Data section =>

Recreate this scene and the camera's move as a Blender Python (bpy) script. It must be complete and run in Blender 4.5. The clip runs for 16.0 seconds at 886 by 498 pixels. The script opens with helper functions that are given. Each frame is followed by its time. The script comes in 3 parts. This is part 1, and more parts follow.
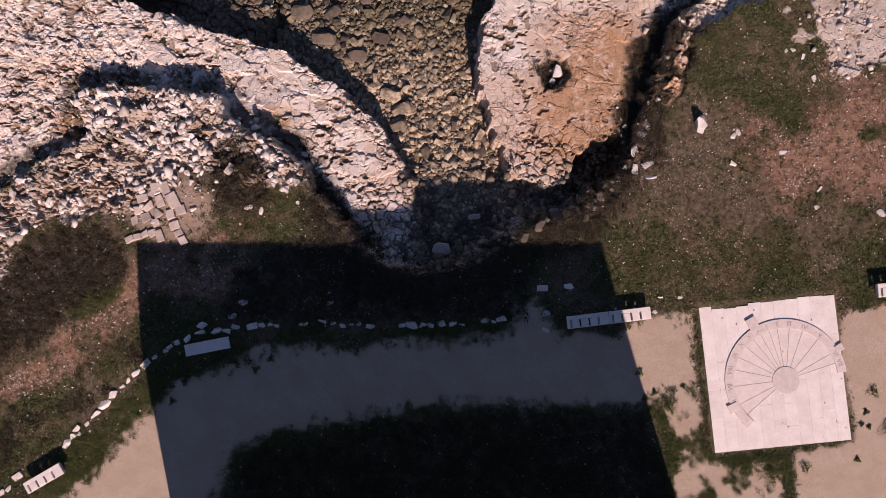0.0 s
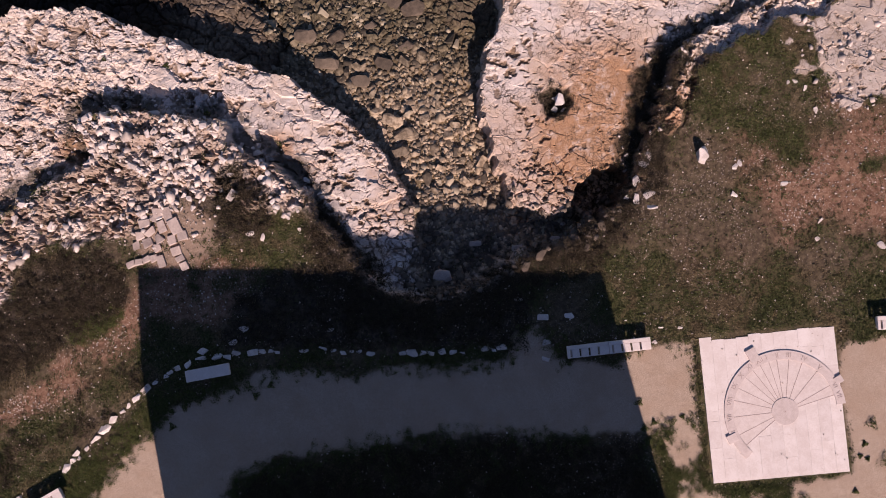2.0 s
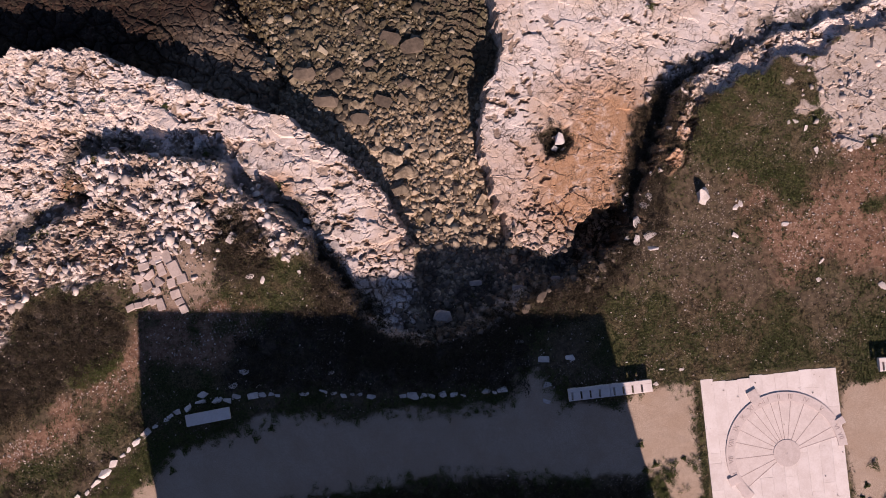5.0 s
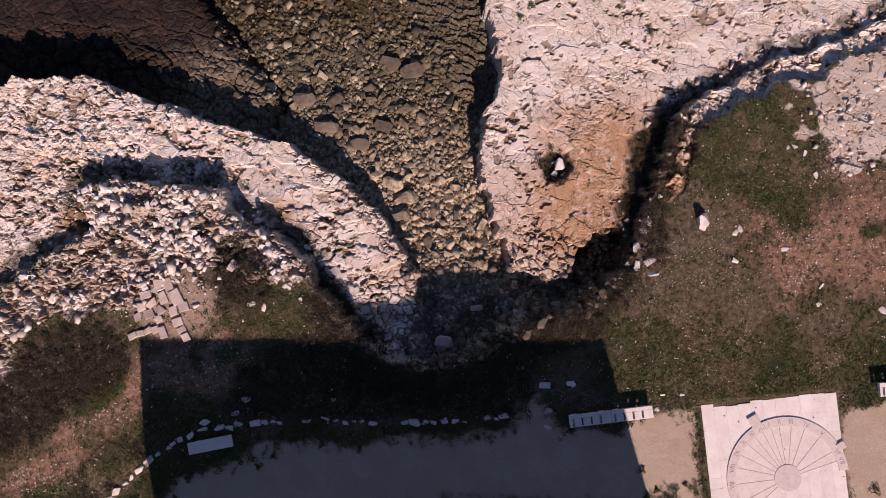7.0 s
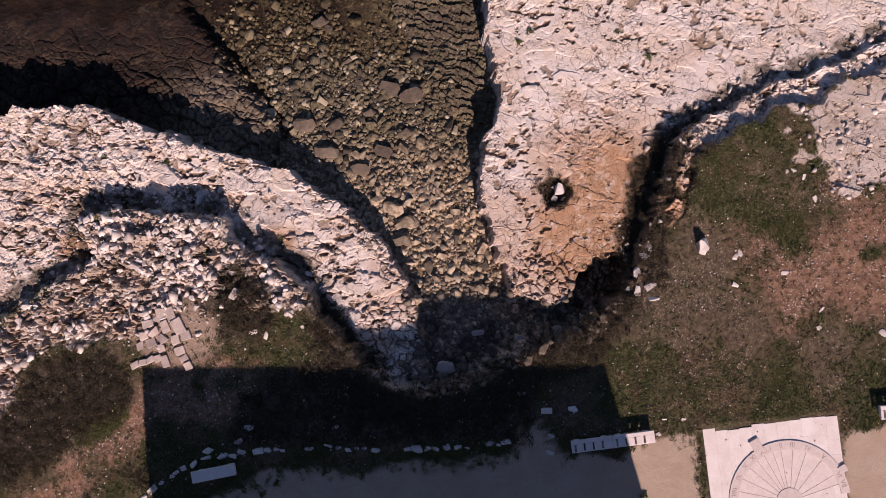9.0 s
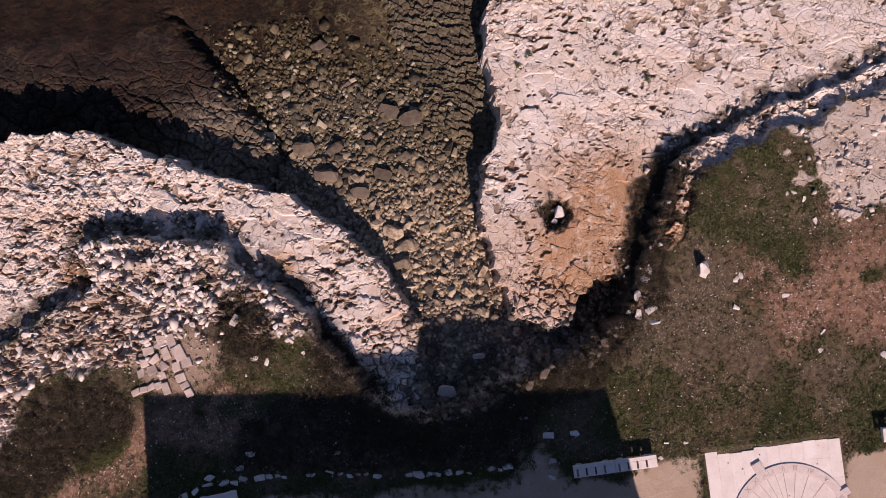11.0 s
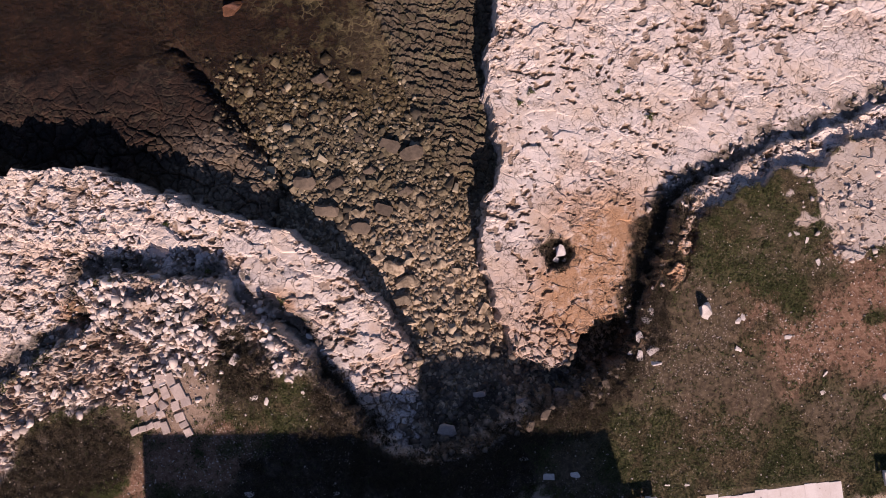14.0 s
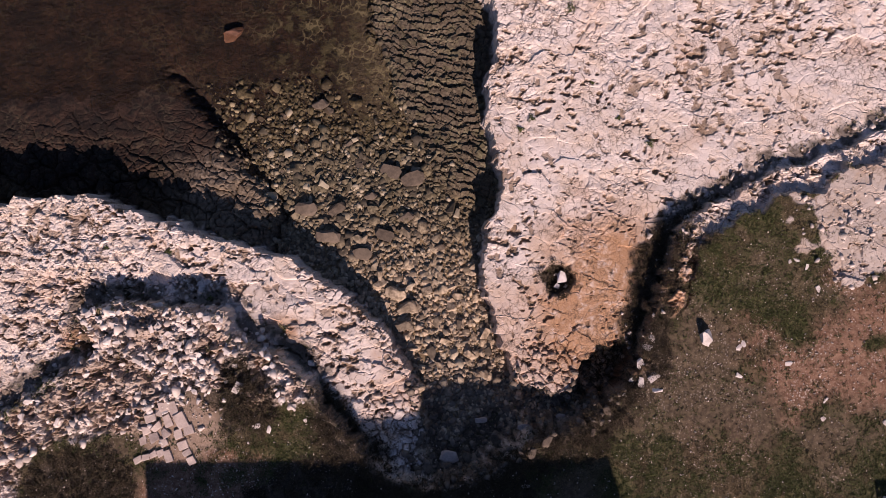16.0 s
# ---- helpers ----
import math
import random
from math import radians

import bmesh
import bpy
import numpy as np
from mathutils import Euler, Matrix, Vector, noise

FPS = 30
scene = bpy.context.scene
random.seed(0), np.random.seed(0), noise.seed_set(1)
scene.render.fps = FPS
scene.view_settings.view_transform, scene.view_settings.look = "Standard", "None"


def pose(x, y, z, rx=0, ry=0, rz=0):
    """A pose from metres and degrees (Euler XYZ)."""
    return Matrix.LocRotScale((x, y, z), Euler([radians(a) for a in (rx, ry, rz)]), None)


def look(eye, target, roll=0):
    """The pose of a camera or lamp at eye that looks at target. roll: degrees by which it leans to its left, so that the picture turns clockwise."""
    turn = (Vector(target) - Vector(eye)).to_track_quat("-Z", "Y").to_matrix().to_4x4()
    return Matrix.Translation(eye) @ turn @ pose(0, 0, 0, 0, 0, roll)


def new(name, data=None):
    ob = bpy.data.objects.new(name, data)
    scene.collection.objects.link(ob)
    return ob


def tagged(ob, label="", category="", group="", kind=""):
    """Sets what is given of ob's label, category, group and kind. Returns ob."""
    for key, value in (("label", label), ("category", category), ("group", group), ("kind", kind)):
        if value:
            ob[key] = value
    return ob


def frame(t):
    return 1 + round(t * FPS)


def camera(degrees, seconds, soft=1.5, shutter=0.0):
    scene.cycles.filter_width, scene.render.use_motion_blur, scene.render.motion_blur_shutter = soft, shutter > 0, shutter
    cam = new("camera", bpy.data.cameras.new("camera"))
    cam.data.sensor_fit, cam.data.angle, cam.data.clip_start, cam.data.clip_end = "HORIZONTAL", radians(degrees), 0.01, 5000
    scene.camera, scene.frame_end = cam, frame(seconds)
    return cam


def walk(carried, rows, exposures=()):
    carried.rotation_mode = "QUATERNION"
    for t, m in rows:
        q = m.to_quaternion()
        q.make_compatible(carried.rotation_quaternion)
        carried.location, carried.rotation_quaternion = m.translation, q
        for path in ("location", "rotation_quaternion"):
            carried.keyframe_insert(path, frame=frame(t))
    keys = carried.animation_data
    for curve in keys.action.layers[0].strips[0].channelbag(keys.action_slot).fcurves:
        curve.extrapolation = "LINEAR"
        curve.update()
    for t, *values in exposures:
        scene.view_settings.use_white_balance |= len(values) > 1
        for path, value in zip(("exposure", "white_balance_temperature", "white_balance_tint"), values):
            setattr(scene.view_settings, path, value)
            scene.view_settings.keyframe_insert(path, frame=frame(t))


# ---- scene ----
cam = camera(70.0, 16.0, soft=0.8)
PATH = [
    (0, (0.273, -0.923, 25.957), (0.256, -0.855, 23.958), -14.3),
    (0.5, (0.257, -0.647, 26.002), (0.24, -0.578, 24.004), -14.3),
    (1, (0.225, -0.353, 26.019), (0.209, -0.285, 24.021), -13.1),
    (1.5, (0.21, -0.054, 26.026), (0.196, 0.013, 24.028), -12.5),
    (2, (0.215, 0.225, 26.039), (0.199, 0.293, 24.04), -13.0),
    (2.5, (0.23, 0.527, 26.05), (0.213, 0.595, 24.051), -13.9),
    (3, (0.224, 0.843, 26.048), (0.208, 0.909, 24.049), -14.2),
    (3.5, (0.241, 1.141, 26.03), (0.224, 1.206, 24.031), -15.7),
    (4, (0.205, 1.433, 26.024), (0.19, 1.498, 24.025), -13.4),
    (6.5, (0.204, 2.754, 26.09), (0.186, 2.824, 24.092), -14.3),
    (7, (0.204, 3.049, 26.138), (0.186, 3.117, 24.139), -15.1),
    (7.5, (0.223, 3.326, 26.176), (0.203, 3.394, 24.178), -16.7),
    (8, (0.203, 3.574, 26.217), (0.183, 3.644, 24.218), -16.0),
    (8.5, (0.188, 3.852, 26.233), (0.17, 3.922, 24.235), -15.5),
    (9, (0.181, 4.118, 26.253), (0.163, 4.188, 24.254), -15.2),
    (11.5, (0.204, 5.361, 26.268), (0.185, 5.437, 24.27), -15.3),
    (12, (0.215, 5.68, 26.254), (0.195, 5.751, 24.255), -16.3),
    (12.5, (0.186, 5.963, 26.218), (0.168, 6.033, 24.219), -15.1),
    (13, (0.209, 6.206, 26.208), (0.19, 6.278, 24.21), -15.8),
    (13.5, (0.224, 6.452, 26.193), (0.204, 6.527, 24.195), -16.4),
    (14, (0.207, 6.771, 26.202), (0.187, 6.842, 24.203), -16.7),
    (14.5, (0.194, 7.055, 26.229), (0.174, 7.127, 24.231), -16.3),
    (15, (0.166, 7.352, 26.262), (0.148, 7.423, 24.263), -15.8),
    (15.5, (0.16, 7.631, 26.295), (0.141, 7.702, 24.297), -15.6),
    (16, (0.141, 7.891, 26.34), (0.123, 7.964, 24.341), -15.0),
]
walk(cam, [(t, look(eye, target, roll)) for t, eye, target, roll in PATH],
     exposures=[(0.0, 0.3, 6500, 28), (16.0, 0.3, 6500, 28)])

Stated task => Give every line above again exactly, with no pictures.

Solution to the exercise =>
Recreate this scene and the camera's move as a Blender Python (bpy) script. It must be complete and run in Blender 4.5. The clip runs for 16.0 seconds at 886 by 498 pixels. The script opens with helper functions that are given. Each frame is followed by its time. The script comes in 3 parts. This is part 1, and more parts follow.
0.0 s
2.0 s
5.0 s
7.0 s
9.0 s
11.0 s
14.0 s
16.0 s
# ---- helpers ----
import math
import random
from math import radians

import bmesh
import bpy
import numpy as np
from mathutils import Euler, Matrix, Vector, noise

FPS = 30
scene = bpy.context.scene
random.seed(0), np.random.seed(0), noise.seed_set(1)
scene.render.fps = FPS
scene.view_settings.view_transform, scene.view_settings.look = "Standard", "None"


def pose(x, y, z, rx=0, ry=0, rz=0):
    """A pose from metres and degrees (Euler XYZ)."""
    return Matrix.LocRotScale((x, y, z), Euler([radians(a) for a in (rx, ry, rz)]), None)


def look(eye, target, roll=0):
    """The pose of a camera or lamp at eye that looks at target. roll: degrees by which it leans to its left, so that the picture turns clockwise."""
    turn = (Vector(target) - Vector(eye)).to_track_quat("-Z", "Y").to_matrix().to_4x4()
    return Matrix.Translation(eye) @ turn @ pose(0, 0, 0, 0, 0, roll)


def new(name, data=None):
    ob = bpy.data.objects.new(name, data)
    scene.collection.objects.link(ob)
    return ob


def tagged(ob, label="", category="", group="", kind=""):
    """Sets what is given of ob's label, category, group and kind. Returns ob."""
    for key, value in (("label", label), ("category", category), ("group", group), ("kind", kind)):
        if value:
            ob[key] = value
    return ob


def frame(t):
    return 1 + round(t * FPS)


def camera(degrees, seconds, soft=1.5, shutter=0.0):
    scene.cycles.filter_width, scene.render.use_motion_blur, scene.render.motion_blur_shutter = soft, shutter > 0, shutter
    cam = new("camera", bpy.data.cameras.new("camera"))
    cam.data.sensor_fit, cam.data.angle, cam.data.clip_start, cam.data.clip_end = "HORIZONTAL", radians(degrees), 0.01, 5000
    scene.camera, scene.frame_end = cam, frame(seconds)
    return cam


def walk(carried, rows, exposures=()):
    carried.rotation_mode = "QUATERNION"
    for t, m in rows:
        q = m.to_quaternion()
        q.make_compatible(carried.rotation_quaternion)
        carried.location, carried.rotation_quaternion = m.translation, q
        for path in ("location", "rotation_quaternion"):
            carried.keyframe_insert(path, frame=frame(t))
    keys = carried.animation_data
    for curve in keys.action.layers[0].strips[0].channelbag(keys.action_slot).fcurves:
        curve.extrapolation = "LINEAR"
        curve.update()
    for t, *values in exposures:
        scene.view_settings.use_white_balance |= len(values) > 1
        for path, value in zip(("exposure", "white_balance_temperature", "white_balance_tint"), values):
            setattr(scene.view_settings, path, value)
            scene.view_settings.keyframe_insert(path, frame=frame(t))


# ---- scene ----
cam = camera(70.0, 16.0, soft=0.8)
PATH = [
    (0, (0.273, -0.923, 25.957), (0.256, -0.855, 23.958), -14.3),
    (0.5, (0.257, -0.647, 26.002), (0.24, -0.578, 24.004), -14.3),
    (1, (0.225, -0.353, 26.019), (0.209, -0.285, 24.021), -13.1),
    (1.5, (0.21, -0.054, 26.026), (0.196, 0.013, 24.028), -12.5),
    (2, (0.215, 0.225, 26.039), (0.199, 0.293, 24.04), -13.0),
    (2.5, (0.23, 0.527, 26.05), (0.213, 0.595, 24.051), -13.9),
    (3, (0.224, 0.843, 26.048), (0.208, 0.909, 24.049), -14.2),
    (3.5, (0.241, 1.141, 26.03), (0.224, 1.206, 24.031), -15.7),
    (4, (0.205, 1.433, 26.024), (0.19, 1.498, 24.025), -13.4),
    (6.5, (0.204, 2.754, 26.09), (0.186, 2.824, 24.092), -14.3),
    (7, (0.204, 3.049, 26.138), (0.186, 3.117, 24.139), -15.1),
    (7.5, (0.223, 3.326, 26.176), (0.203, 3.394, 24.178), -16.7),
    (8, (0.203, 3.574, 26.217), (0.183, 3.644, 24.218), -16.0),
    (8.5, (0.188, 3.852, 26.233), (0.17, 3.922, 24.235), -15.5),
    (9, (0.181, 4.118, 26.253), (0.163, 4.188, 24.254), -15.2),
    (11.5, (0.204, 5.361, 26.268), (0.185, 5.437, 24.27), -15.3),
    (12, (0.215, 5.68, 26.254), (0.195, 5.751, 24.255), -16.3),
    (12.5, (0.186, 5.963, 26.218), (0.168, 6.033, 24.219), -15.1),
    (13, (0.209, 6.206, 26.208), (0.19, 6.278, 24.21), -15.8),
    (13.5, (0.224, 6.452, 26.193), (0.204, 6.527, 24.195), -16.4),
    (14, (0.207, 6.771, 26.202), (0.187, 6.842, 24.203), -16.7),
    (14.5, (0.194, 7.055, 26.229), (0.174, 7.127, 24.231), -16.3),
    (15, (0.166, 7.352, 26.262), (0.148, 7.423, 24.263), -15.8),
    (15.5, (0.16, 7.631, 26.295), (0.141, 7.702, 24.297), -15.6),
    (16, (0.141, 7.891, 26.34), (0.123, 7.964, 24.341), -15.0),
]
walk(cam, [(t, look(eye, target, roll)) for t, eye, target, roll in PATH],
     exposures=[(0.0, 0.3, 6500, 28), (16.0, 0.3, 6500, 28)])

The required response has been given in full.